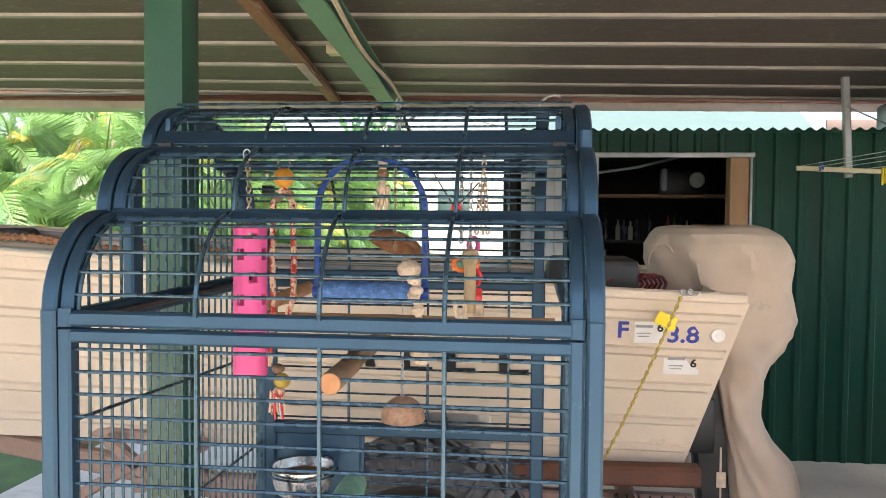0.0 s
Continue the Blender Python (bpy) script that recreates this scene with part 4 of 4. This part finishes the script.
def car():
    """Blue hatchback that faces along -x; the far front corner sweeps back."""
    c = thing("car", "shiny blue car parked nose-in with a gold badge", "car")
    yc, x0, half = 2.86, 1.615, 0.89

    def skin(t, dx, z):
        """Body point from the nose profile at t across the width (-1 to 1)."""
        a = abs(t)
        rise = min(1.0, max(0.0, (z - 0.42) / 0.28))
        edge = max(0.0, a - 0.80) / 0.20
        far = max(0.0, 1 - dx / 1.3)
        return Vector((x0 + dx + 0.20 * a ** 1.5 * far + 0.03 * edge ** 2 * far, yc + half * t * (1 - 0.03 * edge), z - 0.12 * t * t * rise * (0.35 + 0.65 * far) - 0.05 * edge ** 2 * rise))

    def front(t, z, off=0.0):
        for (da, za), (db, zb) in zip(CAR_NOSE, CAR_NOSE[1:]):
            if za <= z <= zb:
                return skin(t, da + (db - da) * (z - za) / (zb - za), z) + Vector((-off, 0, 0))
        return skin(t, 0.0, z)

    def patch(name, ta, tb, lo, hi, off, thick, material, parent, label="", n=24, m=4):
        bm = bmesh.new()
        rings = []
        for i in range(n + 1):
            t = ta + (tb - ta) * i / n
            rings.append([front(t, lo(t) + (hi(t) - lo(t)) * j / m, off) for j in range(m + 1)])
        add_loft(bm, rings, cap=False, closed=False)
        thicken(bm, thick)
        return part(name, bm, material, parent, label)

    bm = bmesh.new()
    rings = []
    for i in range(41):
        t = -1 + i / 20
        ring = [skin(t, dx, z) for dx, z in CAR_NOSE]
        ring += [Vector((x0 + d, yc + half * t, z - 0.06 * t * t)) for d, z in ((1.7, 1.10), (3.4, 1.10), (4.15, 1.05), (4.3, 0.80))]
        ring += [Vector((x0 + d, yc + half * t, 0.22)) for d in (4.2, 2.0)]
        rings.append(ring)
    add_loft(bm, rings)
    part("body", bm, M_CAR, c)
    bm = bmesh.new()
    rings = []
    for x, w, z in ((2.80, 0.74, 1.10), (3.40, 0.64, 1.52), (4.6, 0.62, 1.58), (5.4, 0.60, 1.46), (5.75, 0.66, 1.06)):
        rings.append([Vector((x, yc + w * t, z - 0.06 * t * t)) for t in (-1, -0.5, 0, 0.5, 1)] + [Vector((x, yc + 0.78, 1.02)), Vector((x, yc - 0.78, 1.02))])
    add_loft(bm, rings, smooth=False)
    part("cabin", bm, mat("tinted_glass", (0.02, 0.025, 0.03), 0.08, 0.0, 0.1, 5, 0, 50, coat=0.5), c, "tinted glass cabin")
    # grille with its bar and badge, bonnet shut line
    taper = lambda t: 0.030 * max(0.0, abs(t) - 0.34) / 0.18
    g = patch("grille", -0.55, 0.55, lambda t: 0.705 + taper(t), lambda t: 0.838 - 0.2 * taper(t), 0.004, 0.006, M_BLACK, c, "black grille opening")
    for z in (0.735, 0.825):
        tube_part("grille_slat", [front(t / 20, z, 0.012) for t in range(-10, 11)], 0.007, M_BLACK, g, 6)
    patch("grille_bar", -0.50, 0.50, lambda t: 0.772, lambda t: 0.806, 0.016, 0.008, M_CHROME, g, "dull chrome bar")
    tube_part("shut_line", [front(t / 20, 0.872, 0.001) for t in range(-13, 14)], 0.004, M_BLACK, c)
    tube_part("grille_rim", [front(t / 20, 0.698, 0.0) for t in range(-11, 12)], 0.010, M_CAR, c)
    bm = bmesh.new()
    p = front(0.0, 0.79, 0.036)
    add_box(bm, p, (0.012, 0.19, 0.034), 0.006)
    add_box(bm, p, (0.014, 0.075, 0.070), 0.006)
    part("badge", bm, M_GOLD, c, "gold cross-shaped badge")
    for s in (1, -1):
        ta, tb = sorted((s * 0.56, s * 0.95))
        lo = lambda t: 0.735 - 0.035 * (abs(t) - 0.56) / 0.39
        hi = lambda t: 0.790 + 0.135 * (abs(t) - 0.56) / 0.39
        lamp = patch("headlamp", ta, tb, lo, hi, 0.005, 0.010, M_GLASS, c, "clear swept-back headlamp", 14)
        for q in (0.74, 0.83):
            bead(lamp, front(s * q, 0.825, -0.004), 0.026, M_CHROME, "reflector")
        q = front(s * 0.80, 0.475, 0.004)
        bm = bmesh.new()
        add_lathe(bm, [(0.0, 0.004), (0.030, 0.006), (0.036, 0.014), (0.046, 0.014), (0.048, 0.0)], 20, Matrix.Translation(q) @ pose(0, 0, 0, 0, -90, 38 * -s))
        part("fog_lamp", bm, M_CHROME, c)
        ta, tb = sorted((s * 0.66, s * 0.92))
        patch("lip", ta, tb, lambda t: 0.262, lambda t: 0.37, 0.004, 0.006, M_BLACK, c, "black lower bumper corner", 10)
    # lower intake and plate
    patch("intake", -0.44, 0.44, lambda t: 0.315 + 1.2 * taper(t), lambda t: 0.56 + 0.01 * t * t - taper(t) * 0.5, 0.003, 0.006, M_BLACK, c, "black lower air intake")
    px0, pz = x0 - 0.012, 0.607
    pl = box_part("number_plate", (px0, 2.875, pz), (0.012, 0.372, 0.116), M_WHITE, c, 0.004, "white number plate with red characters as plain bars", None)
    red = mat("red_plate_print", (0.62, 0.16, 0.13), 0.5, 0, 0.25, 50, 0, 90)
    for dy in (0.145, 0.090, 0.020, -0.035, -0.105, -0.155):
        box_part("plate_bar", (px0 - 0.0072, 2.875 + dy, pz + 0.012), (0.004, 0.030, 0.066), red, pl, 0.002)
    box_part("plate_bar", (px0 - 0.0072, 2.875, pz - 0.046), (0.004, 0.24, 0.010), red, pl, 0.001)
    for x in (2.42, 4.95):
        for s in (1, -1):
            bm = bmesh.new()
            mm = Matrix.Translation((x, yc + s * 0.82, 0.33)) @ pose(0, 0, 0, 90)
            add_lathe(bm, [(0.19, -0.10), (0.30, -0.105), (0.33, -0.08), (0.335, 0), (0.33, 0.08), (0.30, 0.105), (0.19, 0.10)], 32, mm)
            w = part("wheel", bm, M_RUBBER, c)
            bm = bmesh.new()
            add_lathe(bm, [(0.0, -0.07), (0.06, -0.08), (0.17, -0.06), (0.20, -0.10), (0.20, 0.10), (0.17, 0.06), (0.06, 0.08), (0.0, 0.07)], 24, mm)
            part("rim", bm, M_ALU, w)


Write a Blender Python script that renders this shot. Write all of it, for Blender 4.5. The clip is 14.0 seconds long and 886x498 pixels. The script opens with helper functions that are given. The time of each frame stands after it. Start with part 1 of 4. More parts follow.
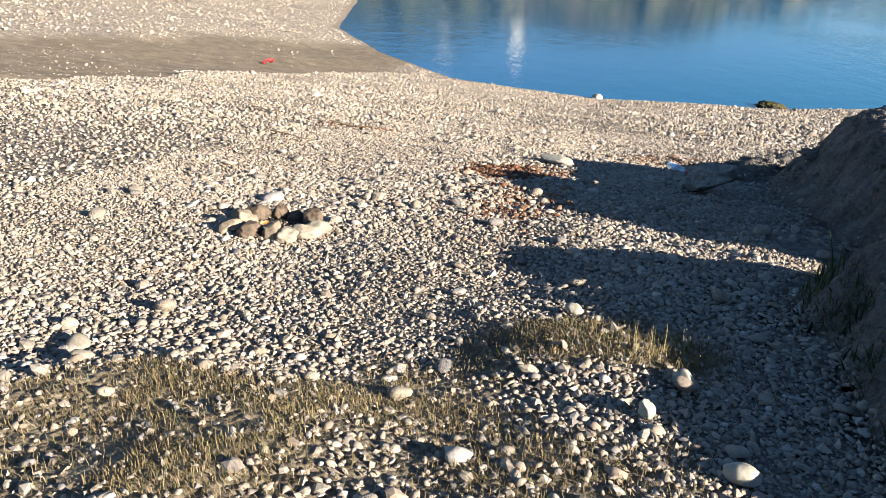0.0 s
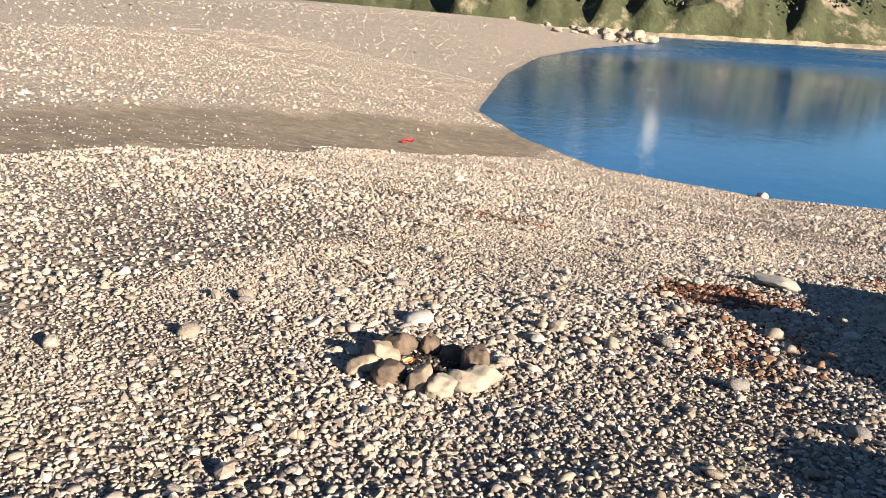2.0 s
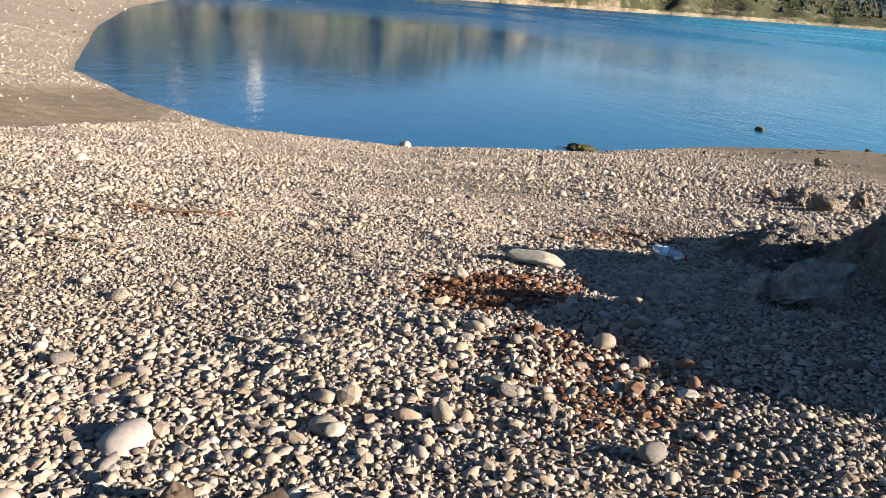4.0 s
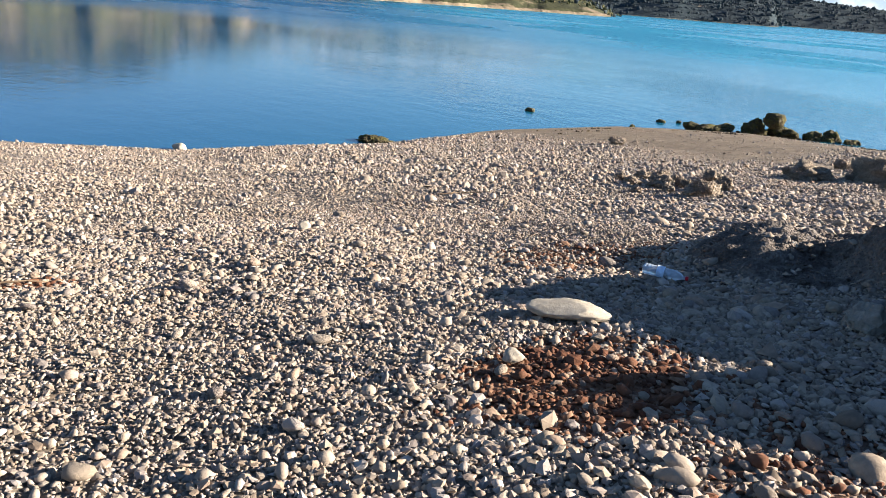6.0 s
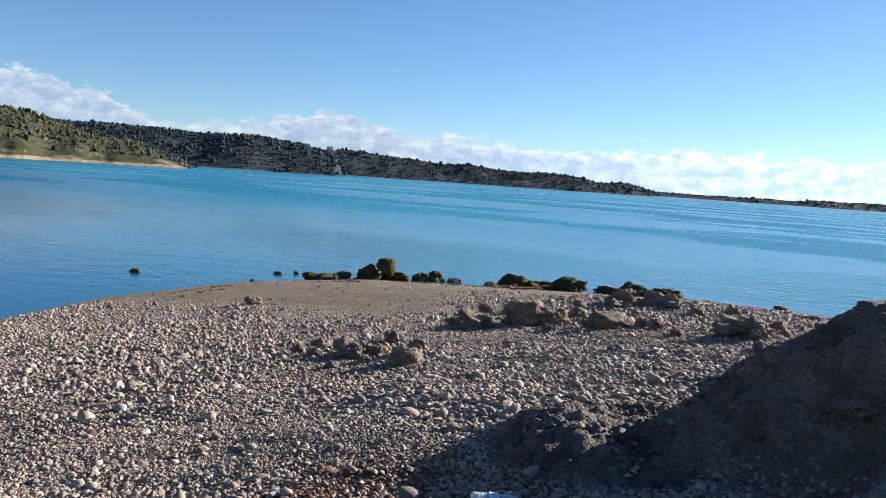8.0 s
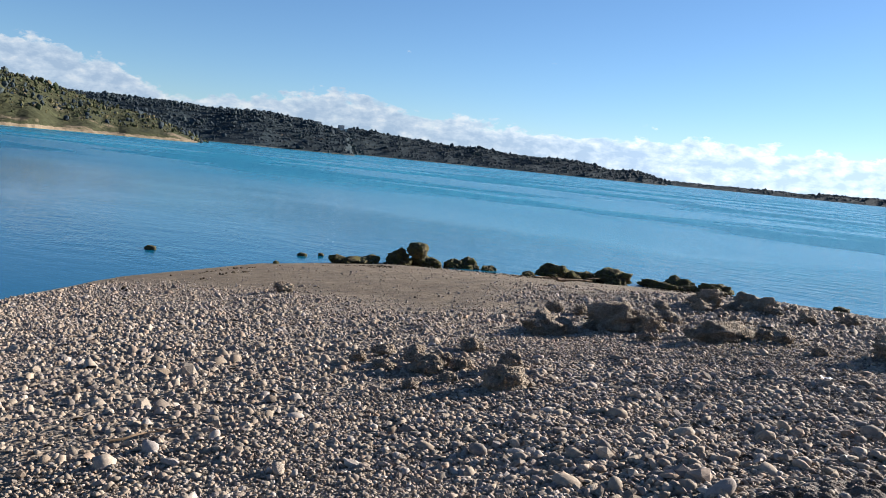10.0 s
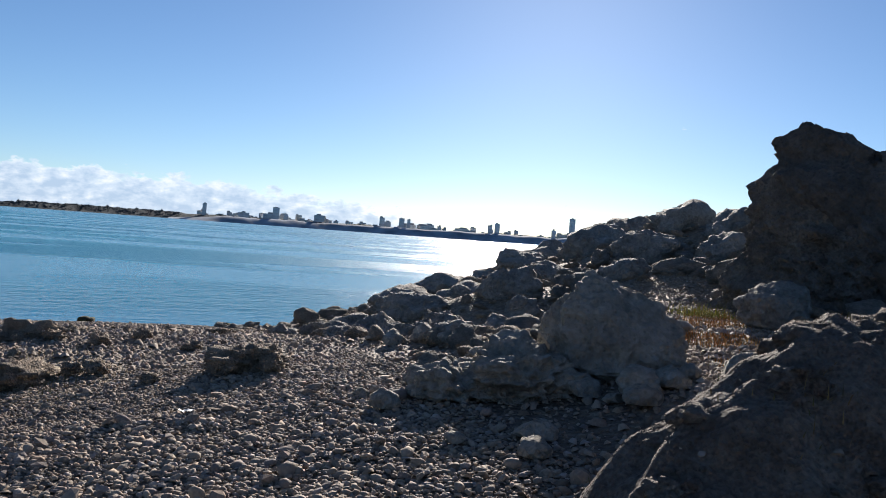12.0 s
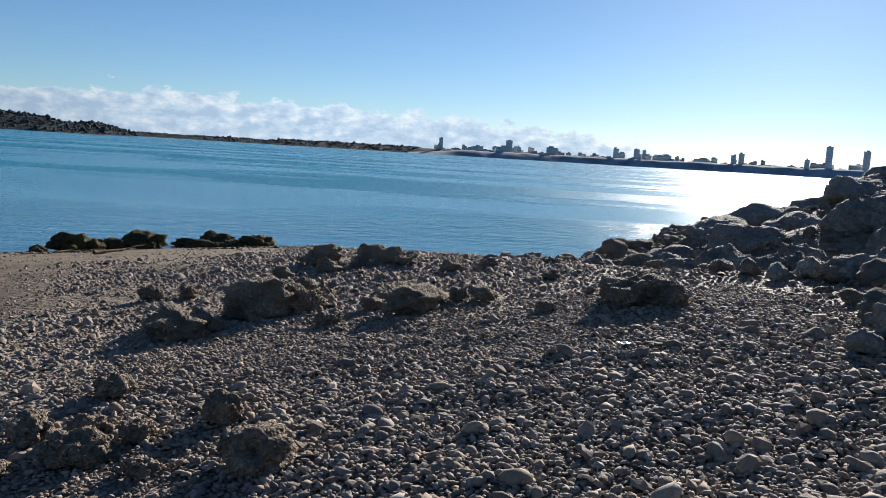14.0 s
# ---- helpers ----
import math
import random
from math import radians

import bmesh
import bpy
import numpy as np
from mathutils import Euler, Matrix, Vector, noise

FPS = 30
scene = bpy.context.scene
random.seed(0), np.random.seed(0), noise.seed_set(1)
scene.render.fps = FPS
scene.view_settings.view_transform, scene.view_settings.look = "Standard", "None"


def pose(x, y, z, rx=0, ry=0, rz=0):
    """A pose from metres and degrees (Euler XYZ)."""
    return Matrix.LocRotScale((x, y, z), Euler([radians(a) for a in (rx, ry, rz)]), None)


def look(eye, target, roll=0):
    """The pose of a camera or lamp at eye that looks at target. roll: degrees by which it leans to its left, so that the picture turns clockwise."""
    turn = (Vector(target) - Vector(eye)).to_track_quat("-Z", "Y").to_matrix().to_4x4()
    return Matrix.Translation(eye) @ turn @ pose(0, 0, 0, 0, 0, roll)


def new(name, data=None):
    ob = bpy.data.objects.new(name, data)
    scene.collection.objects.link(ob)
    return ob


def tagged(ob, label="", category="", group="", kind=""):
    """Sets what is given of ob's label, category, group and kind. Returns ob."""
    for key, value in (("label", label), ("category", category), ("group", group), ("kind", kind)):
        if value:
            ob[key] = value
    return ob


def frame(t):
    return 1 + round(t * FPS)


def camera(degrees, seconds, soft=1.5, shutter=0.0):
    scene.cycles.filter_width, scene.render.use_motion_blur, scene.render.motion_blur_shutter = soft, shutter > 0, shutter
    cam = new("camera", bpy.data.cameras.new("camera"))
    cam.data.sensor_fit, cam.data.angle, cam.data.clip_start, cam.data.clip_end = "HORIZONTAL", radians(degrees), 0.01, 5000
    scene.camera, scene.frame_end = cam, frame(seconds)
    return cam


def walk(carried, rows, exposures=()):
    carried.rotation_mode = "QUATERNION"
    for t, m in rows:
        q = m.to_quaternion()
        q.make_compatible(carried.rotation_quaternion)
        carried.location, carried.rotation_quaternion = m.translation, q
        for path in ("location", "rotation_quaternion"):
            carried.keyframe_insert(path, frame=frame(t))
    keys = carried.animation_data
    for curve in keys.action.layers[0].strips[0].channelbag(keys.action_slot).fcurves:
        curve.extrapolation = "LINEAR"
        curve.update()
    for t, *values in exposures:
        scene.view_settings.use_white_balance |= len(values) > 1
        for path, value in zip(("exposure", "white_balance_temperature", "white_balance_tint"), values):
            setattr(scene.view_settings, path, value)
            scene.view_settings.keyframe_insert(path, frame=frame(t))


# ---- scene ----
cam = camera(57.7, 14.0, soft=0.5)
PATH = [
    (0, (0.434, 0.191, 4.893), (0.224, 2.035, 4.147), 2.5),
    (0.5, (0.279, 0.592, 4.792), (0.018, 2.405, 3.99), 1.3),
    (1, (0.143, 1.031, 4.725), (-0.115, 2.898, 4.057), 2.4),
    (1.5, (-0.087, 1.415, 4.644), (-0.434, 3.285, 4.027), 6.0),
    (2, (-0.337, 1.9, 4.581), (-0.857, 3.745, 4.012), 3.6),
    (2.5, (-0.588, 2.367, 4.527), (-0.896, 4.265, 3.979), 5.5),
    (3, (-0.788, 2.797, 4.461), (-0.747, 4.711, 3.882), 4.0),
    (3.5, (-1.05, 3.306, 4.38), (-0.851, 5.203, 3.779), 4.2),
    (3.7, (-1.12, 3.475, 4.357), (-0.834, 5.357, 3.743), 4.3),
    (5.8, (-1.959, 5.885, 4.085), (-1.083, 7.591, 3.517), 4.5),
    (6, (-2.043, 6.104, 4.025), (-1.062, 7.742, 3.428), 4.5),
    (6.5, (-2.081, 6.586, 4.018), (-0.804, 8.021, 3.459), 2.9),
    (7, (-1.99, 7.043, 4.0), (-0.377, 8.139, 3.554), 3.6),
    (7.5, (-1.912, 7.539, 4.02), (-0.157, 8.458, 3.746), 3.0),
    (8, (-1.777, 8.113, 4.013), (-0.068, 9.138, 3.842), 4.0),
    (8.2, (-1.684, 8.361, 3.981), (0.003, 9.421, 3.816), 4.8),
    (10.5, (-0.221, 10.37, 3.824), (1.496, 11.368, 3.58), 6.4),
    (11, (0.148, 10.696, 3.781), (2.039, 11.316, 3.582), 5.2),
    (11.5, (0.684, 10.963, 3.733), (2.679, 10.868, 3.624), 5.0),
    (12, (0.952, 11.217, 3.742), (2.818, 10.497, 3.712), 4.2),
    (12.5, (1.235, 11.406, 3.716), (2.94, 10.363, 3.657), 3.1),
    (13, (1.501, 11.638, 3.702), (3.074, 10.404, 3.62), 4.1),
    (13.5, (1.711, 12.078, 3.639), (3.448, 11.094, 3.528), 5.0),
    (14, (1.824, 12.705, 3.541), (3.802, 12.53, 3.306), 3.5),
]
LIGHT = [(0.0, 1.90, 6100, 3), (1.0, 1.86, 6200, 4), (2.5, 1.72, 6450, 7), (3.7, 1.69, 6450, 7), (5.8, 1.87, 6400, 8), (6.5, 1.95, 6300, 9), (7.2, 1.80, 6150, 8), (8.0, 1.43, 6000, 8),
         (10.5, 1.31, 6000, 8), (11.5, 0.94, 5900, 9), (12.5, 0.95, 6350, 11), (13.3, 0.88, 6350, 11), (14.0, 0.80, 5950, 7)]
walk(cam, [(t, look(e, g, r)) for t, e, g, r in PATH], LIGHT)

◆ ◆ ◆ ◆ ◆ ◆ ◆

## DESCRIPTION OF THE TASK:
From the entries above, extract only the lines running from the one containing "for curve in" through the one containing "scene.view_settings.keyframe_insert(path, frame=frame(t))", inclusive.

## EXERCISE OUTPUT:
    for curve in keys.action.layers[0].strips[0].channelbag(keys.action_slot).fcurves:
        curve.extrapolation = "LINEAR"
        curve.update()
    for t, *values in exposures:
        scene.view_settings.use_white_balance |= len(values) > 1
        for path, value in zip(("exposure", "white_balance_temperature", "white_balance_tint"), values):
            setattr(scene.view_settings, path, value)
            scene.view_settings.keyframe_insert(path, frame=frame(t))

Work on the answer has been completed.